Spoiler Alert brings laughs to the USC community

Even on a Tuesday night in the midst of midterms, students began to trickle into Tommy’s Place at 10 p.m., eager for Spoiler Alert’s weekly improv show. When the house lights finally dimmed, the eight members of the troupe ran onstage to raucous applause.

Having gleaned from the audience only the genre (romantic comedy) and title (Bushels of Bandits in Love) of the TV show they were about to enact, the actors proceeded to engage in an hour-long love story between two opposing crime syndicates — a dramatic saga that involved betrayal, heartbreak, intrigue and murder.

Spoiler Alert was founded in 2011, making it one of the younger improv troupes on campus. The group focuses on their signature long-form and short-form episode format, where the players assume characters in a TV show whose name and genre is determined by the audience’s whims. The “episode” is periodically interrupted by short-form “commercial breaks.” Their format is unique; no other troupe follows this setup. Kim Rogers, a junior majoring in broadcast journalism, appreciates how plot-driven improv allows for more in-depth character exploration than just games and sketches.

“We really like to dive into the relationships between characters. It’s also fun for us when we’re doing episodes to play on movie and TV tropes,” Rogers said. “I think it makes it fun for the audience because they see archetypes that they recognize, but silly and made-up.”

The current troupe leader is Cameron Gavinski, a junior majoring in animation and theatre, who often takes the reins during the performance and addresses the audience, soliciting suggestions that the players are forced to run with. His first exposure to Spoiler Alert occurred, incidentally, while he hadn’t yet even matriculated at USC.

“I first joined my freshman year, and I’ve been the leader for about two-and-a-half years now,” Gavinski said. “When I visited for Explore USC, the prior leader of Spoiler Alert was on a panel and she was saying what she was doing, and I thought she was so cool. I wanted to come to USC and do the exact same thing she was doing and now I am.”

While other, more established troupes may give off an air of intimidation, Spoiler Alert makes a conscious effort to remain open, warm and friendly. Chris Tennant, a junior majoring in film and television production, auditioned for several different improv troupes, but felt his nerves dissipating during the Spoiler Alert tryouts.
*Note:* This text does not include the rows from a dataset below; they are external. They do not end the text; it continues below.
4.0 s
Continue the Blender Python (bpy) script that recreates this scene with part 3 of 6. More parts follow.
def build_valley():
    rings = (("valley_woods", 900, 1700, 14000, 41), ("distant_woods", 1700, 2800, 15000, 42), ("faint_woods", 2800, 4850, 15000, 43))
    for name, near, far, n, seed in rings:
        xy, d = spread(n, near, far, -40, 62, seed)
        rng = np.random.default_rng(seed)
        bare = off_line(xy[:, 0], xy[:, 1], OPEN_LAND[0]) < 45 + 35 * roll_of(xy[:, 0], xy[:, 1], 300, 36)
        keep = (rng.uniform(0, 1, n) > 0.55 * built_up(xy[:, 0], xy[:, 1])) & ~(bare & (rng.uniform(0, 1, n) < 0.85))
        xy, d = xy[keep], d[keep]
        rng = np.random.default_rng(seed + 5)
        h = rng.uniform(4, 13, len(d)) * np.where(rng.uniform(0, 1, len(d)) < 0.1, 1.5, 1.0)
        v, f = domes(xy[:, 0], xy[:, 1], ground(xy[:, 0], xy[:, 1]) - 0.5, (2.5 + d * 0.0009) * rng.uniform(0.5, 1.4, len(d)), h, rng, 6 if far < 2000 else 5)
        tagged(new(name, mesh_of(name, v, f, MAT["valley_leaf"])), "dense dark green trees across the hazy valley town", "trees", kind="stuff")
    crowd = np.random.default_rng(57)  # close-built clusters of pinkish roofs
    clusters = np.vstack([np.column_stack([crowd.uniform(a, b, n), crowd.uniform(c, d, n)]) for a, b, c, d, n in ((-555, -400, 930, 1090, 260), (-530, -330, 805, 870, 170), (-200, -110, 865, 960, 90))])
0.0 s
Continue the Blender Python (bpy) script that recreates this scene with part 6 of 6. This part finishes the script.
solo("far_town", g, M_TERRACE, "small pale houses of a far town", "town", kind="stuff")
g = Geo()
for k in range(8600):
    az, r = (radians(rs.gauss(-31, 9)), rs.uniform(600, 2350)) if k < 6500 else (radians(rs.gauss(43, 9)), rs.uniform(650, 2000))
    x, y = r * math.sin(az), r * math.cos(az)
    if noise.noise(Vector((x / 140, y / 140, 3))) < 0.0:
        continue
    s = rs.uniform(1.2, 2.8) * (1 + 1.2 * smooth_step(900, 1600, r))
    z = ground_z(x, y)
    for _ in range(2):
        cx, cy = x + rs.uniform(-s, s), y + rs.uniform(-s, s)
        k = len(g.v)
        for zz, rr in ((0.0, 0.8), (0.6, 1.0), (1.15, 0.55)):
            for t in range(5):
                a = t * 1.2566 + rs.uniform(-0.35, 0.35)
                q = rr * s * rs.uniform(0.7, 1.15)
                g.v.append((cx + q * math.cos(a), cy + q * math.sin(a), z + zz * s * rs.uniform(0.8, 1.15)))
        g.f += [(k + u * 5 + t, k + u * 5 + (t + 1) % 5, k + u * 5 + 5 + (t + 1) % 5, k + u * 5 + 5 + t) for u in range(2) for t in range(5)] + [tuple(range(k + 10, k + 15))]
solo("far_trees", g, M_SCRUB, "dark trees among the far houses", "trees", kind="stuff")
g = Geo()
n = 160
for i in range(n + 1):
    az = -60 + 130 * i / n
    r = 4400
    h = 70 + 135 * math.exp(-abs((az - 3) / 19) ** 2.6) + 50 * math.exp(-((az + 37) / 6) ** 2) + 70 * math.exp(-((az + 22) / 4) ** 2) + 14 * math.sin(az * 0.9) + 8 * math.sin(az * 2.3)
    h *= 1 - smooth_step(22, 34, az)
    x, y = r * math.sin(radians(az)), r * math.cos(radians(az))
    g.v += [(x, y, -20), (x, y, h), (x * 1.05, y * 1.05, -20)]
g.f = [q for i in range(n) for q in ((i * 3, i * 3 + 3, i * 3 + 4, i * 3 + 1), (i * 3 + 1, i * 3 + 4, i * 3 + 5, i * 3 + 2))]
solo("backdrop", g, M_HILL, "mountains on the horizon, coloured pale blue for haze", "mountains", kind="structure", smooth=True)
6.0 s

“I felt during the audition process that Spoiler Alert had the most welcoming atmosphere. When they were watching us audition it felt like they wanted us to succeed, they wanted to have fun with us,” Tennant said. “The audition process can be scary and we try to be open to people at all levels who love improv.”

Despite its status as a relative newcomer to the USC improv scene, Spoiler Alert has already cultivated a small but devoted group of fans who ensure that they never miss a single performance. Aly Ferguson, a junior majoring in narrative studies, caught her first show at the beginning of the year and has been a fixture in the audience ever since.

“I really like improv, and Spoiler Alert is really funny,” Ferguson said. “I came to one of their shows and I liked their format, which to my knowledge the other troupes don’t do.”

Being a part of Spoiler Alert is a hefty commitment; in addition to the Tuesday shows, rehearsals take place three times a week, for a total of 10 to 12 hours devoted to the group. The troupe also hosts weekly improv workshops called “Improvtu,”  that allow anyone to join in on the fun on Friday evenings. Despite the intense schedule, however, the experience remains incredibly rewarding for members.

“Every week I laugh more than I’ve ever laughed in my life before. Now I’m best friends with the funniest people I know, and it is so rewarding and fulfilling,” Gavinski said. “I wouldn’t trade it for the world.”